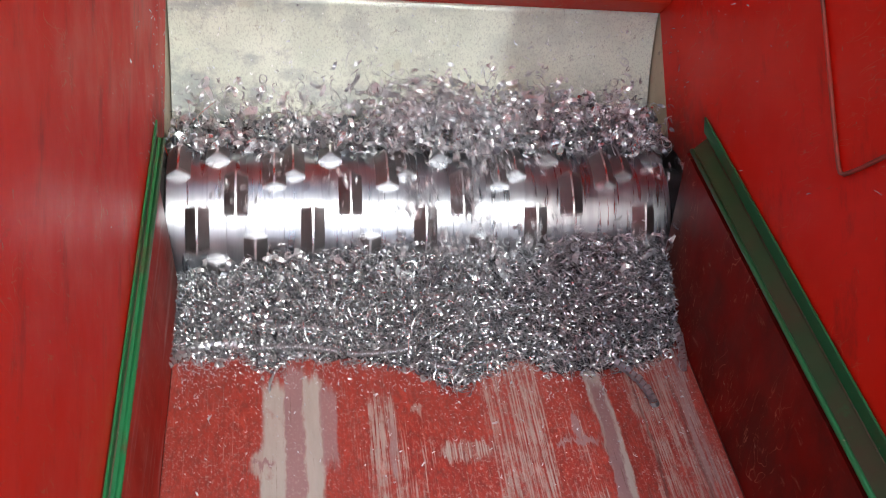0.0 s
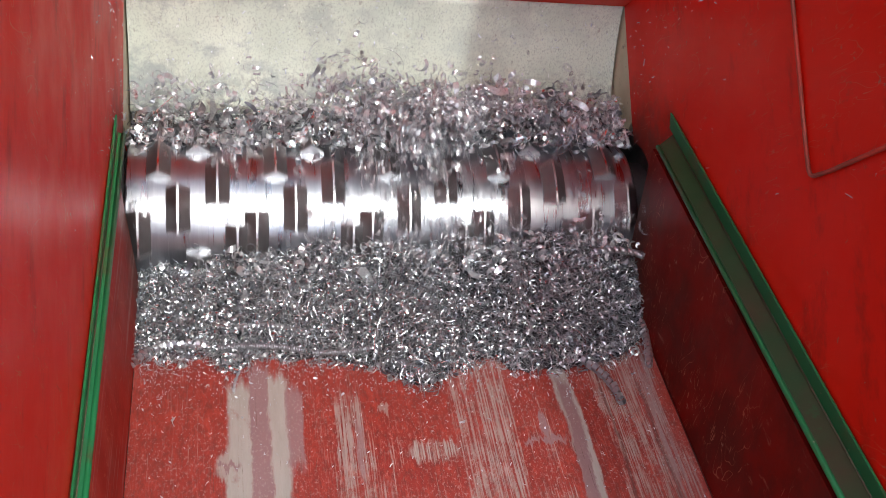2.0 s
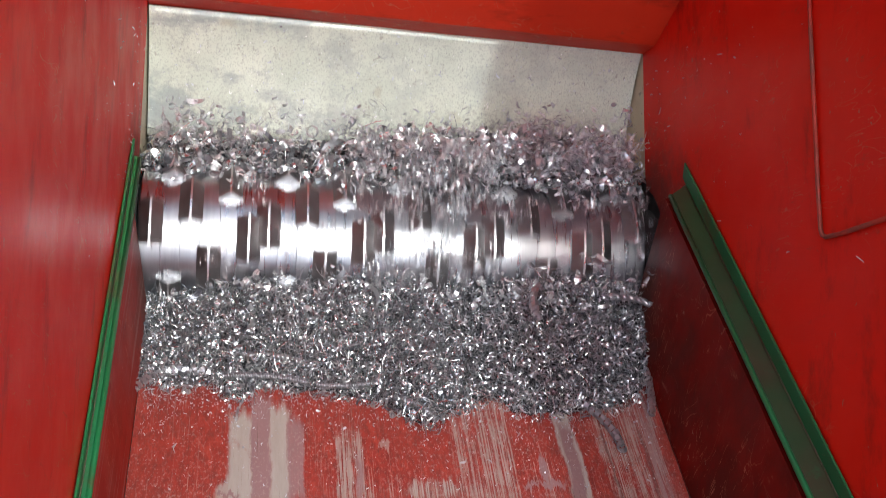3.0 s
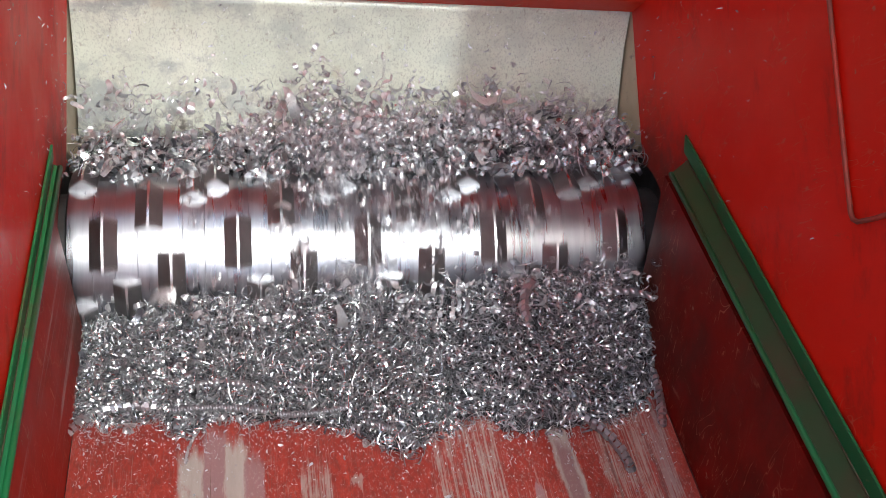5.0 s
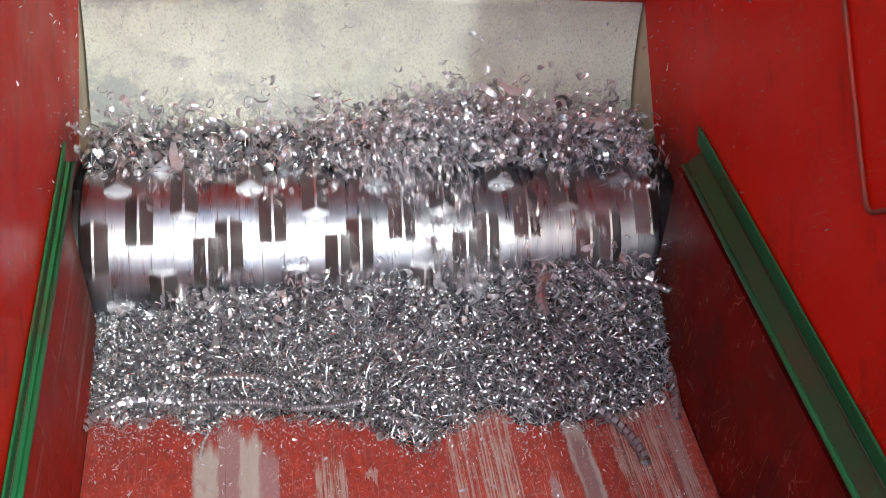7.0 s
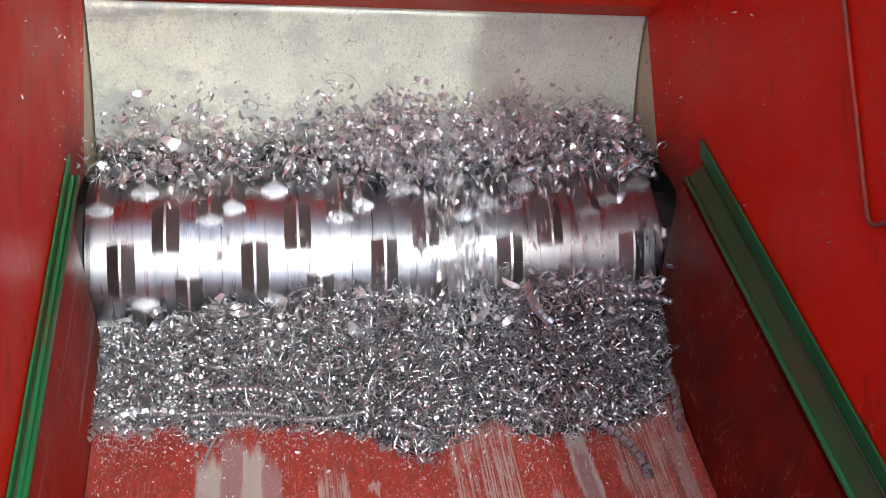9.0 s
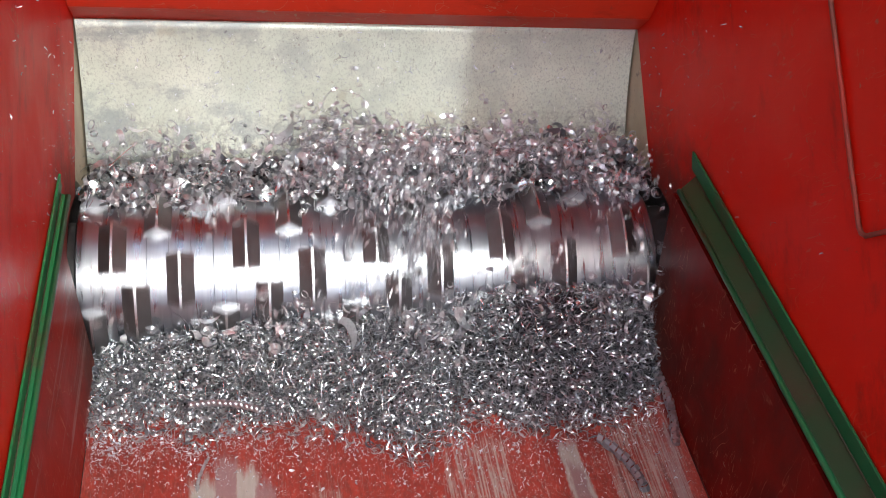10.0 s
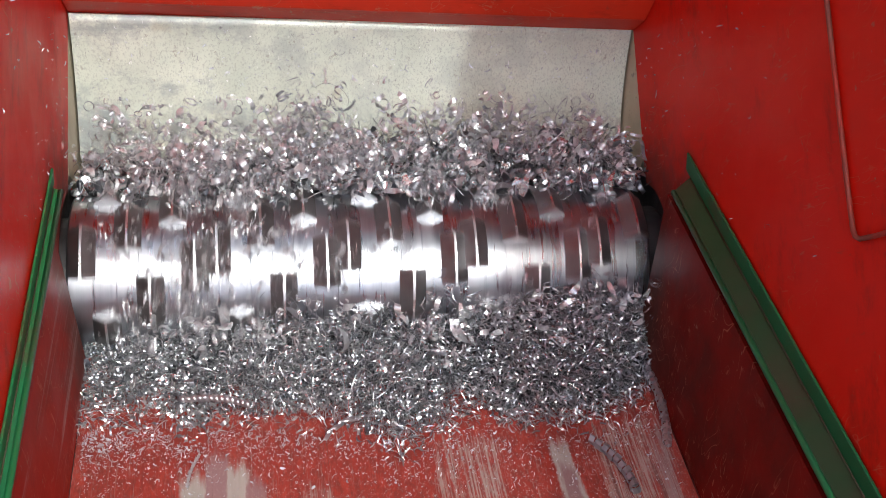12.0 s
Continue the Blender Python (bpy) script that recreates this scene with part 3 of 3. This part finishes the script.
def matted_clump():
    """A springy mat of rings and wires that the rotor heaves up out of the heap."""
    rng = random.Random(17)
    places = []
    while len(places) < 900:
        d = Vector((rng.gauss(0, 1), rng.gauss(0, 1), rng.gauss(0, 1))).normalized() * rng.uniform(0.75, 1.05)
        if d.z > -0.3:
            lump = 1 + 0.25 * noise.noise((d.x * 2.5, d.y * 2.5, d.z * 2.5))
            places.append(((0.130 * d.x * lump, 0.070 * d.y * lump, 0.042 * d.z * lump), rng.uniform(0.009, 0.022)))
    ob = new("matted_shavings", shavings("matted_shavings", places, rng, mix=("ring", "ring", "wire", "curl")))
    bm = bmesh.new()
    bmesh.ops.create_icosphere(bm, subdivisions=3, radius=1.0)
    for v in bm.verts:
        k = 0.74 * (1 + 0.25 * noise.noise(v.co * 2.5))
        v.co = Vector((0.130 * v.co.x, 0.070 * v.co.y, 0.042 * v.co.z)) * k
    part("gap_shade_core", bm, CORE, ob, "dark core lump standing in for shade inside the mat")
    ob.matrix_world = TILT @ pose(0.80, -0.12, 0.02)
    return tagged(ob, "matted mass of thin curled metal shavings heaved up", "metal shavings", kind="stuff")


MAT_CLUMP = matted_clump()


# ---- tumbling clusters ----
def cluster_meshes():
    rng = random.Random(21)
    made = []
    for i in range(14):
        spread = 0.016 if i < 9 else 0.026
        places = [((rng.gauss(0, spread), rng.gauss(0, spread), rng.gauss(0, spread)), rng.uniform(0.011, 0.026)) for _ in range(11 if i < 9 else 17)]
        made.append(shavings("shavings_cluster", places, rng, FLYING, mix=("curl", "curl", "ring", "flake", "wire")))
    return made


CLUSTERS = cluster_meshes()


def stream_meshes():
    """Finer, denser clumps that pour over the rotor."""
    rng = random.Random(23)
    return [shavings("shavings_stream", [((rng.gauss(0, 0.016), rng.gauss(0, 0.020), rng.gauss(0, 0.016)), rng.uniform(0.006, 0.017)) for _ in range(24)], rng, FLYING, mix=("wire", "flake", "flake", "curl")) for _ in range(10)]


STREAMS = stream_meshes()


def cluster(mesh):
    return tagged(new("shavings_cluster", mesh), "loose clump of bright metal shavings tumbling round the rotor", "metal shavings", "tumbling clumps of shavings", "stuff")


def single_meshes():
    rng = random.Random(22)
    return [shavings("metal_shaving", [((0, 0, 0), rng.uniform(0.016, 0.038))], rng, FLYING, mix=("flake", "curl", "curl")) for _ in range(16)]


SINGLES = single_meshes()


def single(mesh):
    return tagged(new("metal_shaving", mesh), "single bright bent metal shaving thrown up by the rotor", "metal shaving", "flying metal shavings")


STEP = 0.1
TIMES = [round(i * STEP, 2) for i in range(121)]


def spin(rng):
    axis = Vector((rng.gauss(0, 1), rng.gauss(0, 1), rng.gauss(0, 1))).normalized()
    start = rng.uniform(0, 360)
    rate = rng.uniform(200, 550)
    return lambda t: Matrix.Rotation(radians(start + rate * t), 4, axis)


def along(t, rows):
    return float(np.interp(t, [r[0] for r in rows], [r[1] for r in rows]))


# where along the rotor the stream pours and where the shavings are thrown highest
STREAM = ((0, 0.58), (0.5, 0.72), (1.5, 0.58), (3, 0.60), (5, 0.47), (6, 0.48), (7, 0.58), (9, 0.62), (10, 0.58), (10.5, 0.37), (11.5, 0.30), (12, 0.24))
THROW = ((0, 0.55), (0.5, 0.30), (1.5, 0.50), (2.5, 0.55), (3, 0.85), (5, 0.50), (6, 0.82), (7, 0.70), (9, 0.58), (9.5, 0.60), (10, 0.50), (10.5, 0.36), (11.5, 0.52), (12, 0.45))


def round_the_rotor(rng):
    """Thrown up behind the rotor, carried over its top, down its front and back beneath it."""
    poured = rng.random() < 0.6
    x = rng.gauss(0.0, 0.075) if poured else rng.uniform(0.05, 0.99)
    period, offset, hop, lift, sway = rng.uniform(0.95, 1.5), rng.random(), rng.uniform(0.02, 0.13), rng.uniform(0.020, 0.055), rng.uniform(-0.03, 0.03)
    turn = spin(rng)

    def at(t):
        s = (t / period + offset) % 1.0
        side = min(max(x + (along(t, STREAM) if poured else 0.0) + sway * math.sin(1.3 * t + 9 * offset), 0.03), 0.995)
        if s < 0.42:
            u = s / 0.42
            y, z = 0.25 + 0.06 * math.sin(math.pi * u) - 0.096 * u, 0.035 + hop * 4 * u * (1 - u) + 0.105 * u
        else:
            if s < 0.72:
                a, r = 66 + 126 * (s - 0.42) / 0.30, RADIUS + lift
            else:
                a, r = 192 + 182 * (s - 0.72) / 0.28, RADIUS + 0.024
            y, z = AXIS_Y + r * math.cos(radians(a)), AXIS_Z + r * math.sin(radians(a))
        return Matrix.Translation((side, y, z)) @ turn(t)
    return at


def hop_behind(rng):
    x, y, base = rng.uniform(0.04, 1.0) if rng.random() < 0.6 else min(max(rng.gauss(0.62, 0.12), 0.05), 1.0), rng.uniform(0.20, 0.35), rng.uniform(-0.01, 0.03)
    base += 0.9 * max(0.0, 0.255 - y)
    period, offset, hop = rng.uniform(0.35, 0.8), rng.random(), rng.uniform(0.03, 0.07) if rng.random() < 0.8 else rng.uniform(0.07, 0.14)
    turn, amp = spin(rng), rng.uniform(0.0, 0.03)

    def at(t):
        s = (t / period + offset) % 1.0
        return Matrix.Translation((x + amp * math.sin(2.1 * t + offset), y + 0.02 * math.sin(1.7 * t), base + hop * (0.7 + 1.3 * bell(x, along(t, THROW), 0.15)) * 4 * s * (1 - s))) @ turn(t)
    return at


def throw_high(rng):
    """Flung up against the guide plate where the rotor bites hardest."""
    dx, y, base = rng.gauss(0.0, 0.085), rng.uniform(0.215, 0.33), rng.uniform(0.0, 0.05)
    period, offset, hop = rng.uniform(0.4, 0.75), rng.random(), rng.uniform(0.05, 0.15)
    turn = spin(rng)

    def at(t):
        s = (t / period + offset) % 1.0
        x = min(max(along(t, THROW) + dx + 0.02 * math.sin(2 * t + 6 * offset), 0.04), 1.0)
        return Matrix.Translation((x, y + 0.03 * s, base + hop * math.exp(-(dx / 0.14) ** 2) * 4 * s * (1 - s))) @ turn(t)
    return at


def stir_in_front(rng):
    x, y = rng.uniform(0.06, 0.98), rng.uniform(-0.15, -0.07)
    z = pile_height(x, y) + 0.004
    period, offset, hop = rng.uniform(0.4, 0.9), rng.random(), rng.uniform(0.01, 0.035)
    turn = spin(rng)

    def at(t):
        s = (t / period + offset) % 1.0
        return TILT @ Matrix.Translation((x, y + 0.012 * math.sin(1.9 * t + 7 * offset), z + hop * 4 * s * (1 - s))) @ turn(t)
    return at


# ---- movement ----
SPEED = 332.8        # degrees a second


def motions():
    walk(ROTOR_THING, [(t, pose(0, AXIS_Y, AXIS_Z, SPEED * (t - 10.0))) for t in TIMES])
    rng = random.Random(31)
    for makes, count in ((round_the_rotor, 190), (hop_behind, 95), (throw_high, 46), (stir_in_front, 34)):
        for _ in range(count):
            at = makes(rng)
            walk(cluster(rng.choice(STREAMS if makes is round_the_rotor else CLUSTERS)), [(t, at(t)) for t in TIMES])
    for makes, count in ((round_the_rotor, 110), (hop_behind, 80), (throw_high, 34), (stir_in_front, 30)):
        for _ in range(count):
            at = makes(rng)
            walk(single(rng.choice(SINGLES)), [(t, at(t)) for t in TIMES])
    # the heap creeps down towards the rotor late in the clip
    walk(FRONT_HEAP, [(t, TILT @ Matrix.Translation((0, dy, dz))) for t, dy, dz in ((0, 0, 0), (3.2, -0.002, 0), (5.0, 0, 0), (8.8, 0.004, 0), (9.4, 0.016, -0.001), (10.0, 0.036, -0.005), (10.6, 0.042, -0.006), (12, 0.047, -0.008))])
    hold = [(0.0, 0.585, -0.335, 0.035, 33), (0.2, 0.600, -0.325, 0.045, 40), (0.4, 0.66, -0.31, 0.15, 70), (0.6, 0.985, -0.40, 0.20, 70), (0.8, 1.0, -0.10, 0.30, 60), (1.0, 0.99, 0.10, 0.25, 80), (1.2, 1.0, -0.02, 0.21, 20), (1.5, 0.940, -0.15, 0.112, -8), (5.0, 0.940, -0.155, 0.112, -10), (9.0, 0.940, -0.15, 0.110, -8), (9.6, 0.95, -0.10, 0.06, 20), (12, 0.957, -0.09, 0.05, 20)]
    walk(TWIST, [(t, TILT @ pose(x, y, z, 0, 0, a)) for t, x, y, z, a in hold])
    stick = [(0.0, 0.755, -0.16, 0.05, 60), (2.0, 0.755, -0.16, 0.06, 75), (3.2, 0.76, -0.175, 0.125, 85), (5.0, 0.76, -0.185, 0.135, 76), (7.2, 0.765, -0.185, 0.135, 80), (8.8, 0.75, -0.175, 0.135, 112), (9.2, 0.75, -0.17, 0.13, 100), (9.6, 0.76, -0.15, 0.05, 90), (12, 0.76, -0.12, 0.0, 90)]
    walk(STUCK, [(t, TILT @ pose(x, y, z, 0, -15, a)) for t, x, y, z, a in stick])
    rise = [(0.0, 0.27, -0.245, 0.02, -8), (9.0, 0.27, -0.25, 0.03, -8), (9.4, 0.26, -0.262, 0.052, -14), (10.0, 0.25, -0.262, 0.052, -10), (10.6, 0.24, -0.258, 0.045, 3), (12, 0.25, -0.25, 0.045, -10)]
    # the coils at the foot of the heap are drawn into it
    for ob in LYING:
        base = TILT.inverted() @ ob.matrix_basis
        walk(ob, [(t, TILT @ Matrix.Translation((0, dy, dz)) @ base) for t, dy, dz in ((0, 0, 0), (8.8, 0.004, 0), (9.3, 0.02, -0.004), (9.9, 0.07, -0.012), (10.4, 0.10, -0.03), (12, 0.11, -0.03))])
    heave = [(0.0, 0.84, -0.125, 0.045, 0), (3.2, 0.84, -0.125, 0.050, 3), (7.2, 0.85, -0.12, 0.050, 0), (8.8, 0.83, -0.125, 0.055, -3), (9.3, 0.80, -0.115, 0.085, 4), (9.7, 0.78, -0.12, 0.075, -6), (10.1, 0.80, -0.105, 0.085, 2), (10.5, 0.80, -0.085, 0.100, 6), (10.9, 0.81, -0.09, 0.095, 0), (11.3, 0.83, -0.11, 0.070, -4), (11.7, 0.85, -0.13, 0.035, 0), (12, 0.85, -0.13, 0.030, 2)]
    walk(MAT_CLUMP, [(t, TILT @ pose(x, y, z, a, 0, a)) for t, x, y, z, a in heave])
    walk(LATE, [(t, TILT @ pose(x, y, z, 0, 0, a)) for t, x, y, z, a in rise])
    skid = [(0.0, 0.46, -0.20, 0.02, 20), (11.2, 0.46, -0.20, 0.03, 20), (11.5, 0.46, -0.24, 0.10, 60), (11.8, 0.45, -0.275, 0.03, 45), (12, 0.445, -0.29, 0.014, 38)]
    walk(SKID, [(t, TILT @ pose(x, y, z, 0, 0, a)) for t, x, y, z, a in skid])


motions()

- _Problem to work on_
Restate the data word for word from its first line through the line with "MAT_CLUMP = matted_clump()", leaving out any picture along the way.

- _Exercise solution_
0.0 s
2.0 s
3.0 s
5.0 s
7.0 s
9.0 s
10.0 s
12.0 s
Continue the Blender Python (bpy) script that recreates this scene with part 3 of 3. This part finishes the script.
def matted_clump():
    """A springy mat of rings and wires that the rotor heaves up out of the heap."""
    rng = random.Random(17)
    places = []
    while len(places) < 900:
        d = Vector((rng.gauss(0, 1), rng.gauss(0, 1), rng.gauss(0, 1))).normalized() * rng.uniform(0.75, 1.05)
        if d.z > -0.3:
            lump = 1 + 0.25 * noise.noise((d.x * 2.5, d.y * 2.5, d.z * 2.5))
            places.append(((0.130 * d.x * lump, 0.070 * d.y * lump, 0.042 * d.z * lump), rng.uniform(0.009, 0.022)))
    ob = new("matted_shavings", shavings("matted_shavings", places, rng, mix=("ring", "ring", "wire", "curl")))
    bm = bmesh.new()
    bmesh.ops.create_icosphere(bm, subdivisions=3, radius=1.0)
    for v in bm.verts:
        k = 0.74 * (1 + 0.25 * noise.noise(v.co * 2.5))
        v.co = Vector((0.130 * v.co.x, 0.070 * v.co.y, 0.042 * v.co.z)) * k
    part("gap_shade_core", bm, CORE, ob, "dark core lump standing in for shade inside the mat")
    ob.matrix_world = TILT @ pose(0.80, -0.12, 0.02)
    return tagged(ob, "matted mass of thin curled metal shavings heaved up", "metal shavings", kind="stuff")


MAT_CLUMP = matted_clump()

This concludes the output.